И вот в такой круговерти подходит ко мне однажды предзавкома нашего завода Левашев и говорит:

– Ну что, замуж скоро выйдешь?

Я удивилась:

– За кого?

– Тут один военный очень тобой интересовался, расспрашивал.

Я даже обиделась:

– Какое замужество, идет война.

– Война войной, а жизнь продолжается. Имей в виду, мы его предупредили: если серьезно – женись, если только побаловаться хочешь, то мы ее в обиду не дадим!

Вот так дела. Меня уже просватали, а я ничего не знаю!

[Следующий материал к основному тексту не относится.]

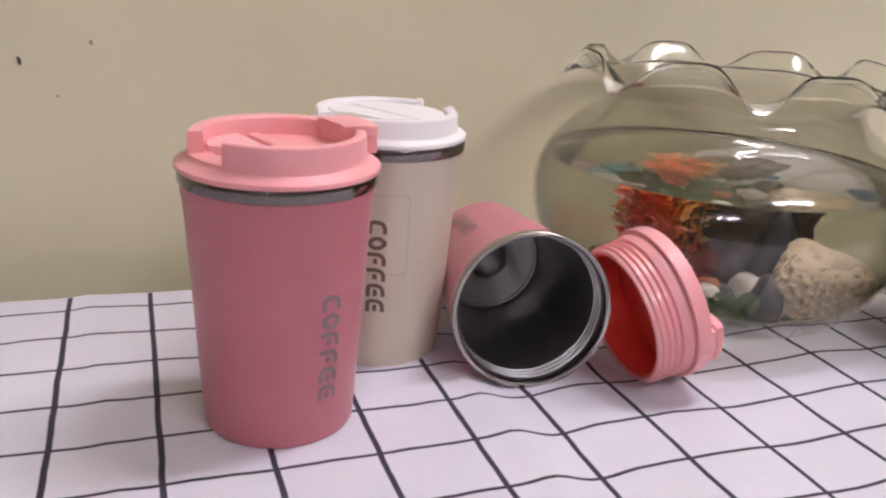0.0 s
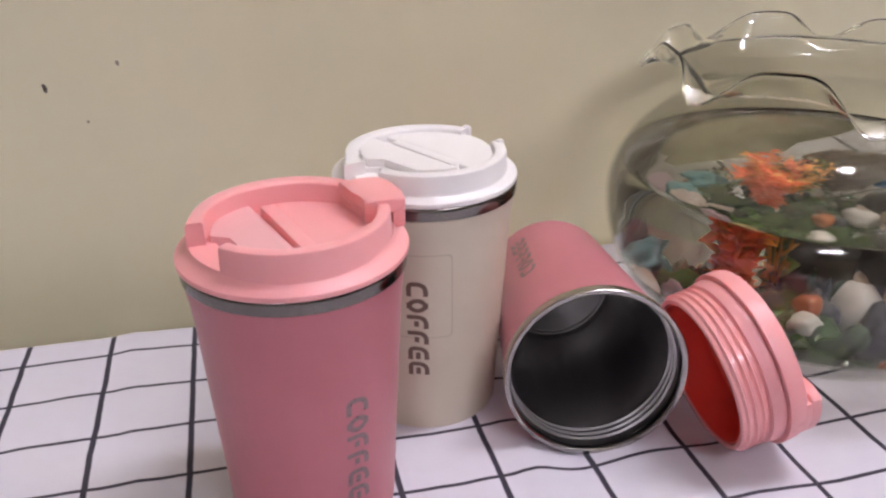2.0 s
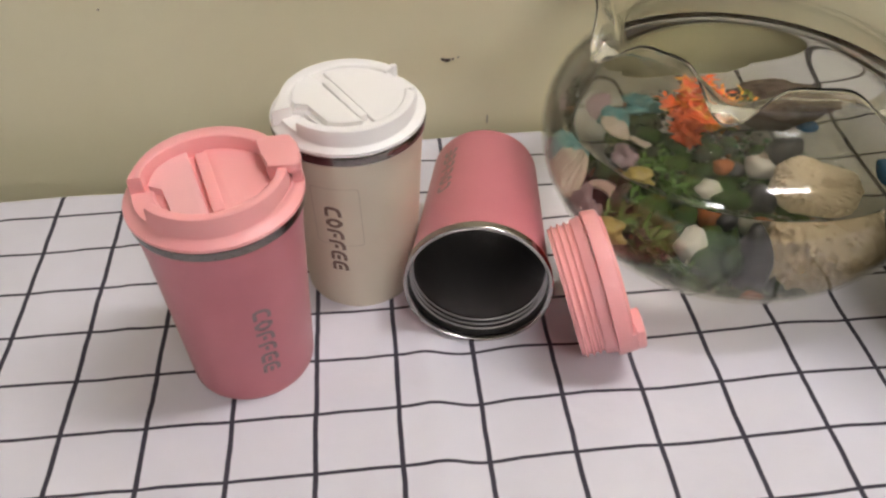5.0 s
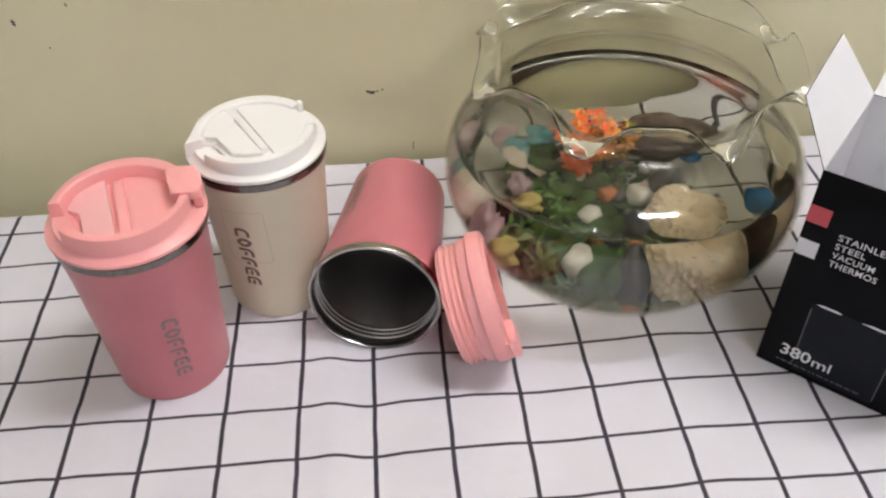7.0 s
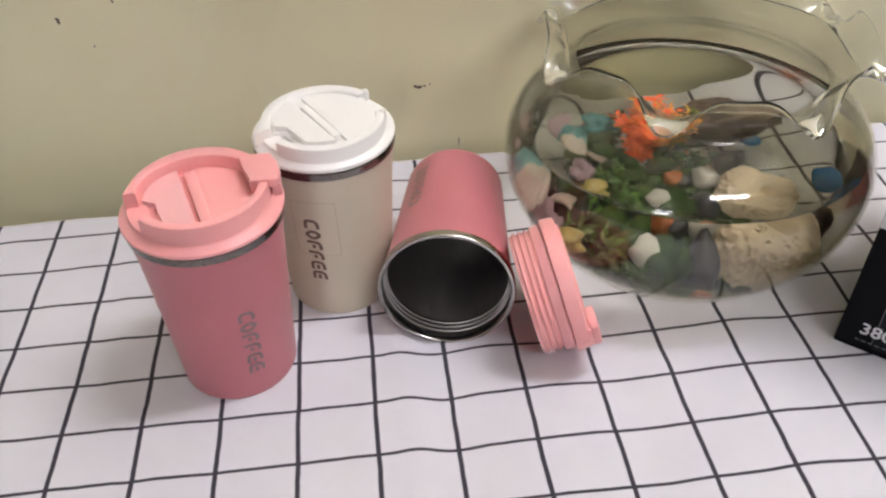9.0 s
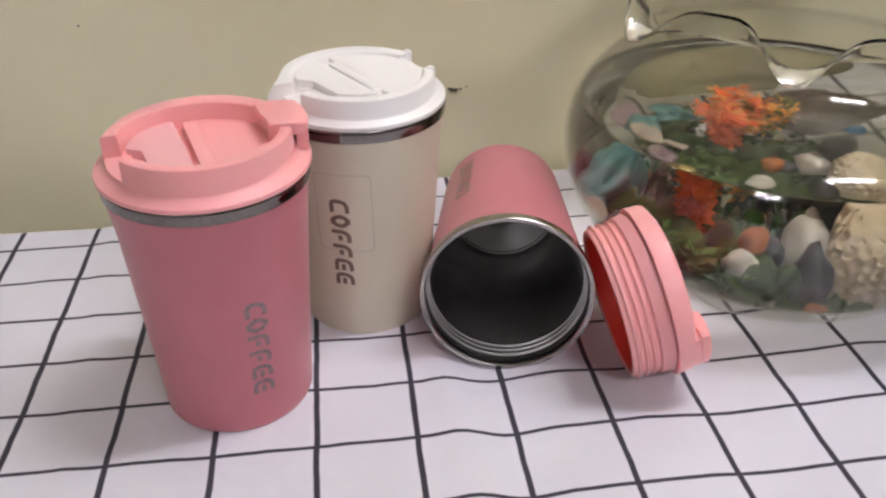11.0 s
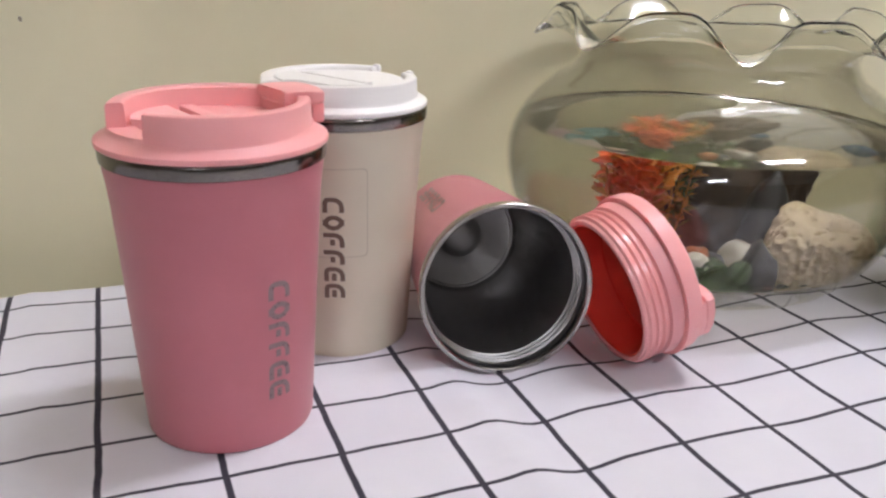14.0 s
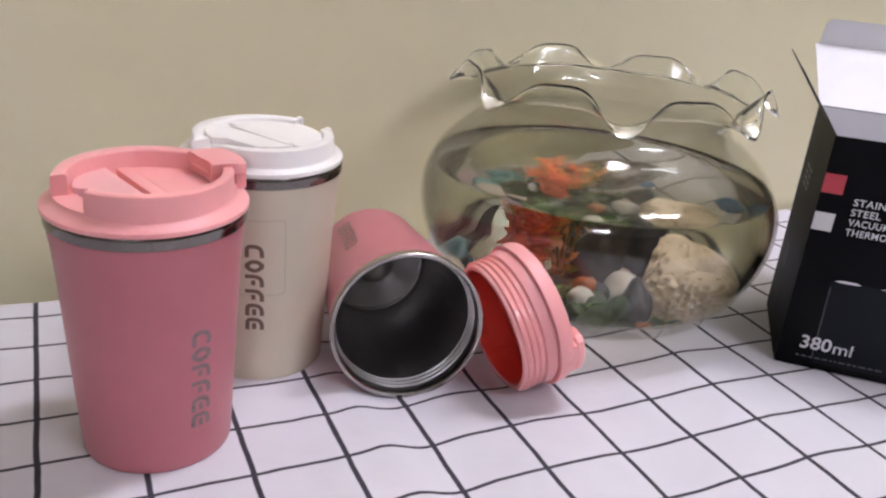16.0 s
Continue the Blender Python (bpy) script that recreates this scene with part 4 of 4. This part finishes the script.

Вскоре дивизию вывели на переформирование. Когда мы поехали в тыл, попала я в эшелон, где был «жених», о котором меня предупреждали: капитан из оперативного отделения дивизии. Я его, конечно, и раньше примечала, не раз крутился около меня, разговоры заводил – русоволосый, улыбчивый, плечистый, видно, спортом увлекался. Звали его Владимиром. Вот и в пути зачастил он в наш вагон, то на ходу заскочит, когда эшелон отходит от станции, то на стоянке зайдет, девчонки переглядываются: к кому это он ходит? Я была к нему равнодушна.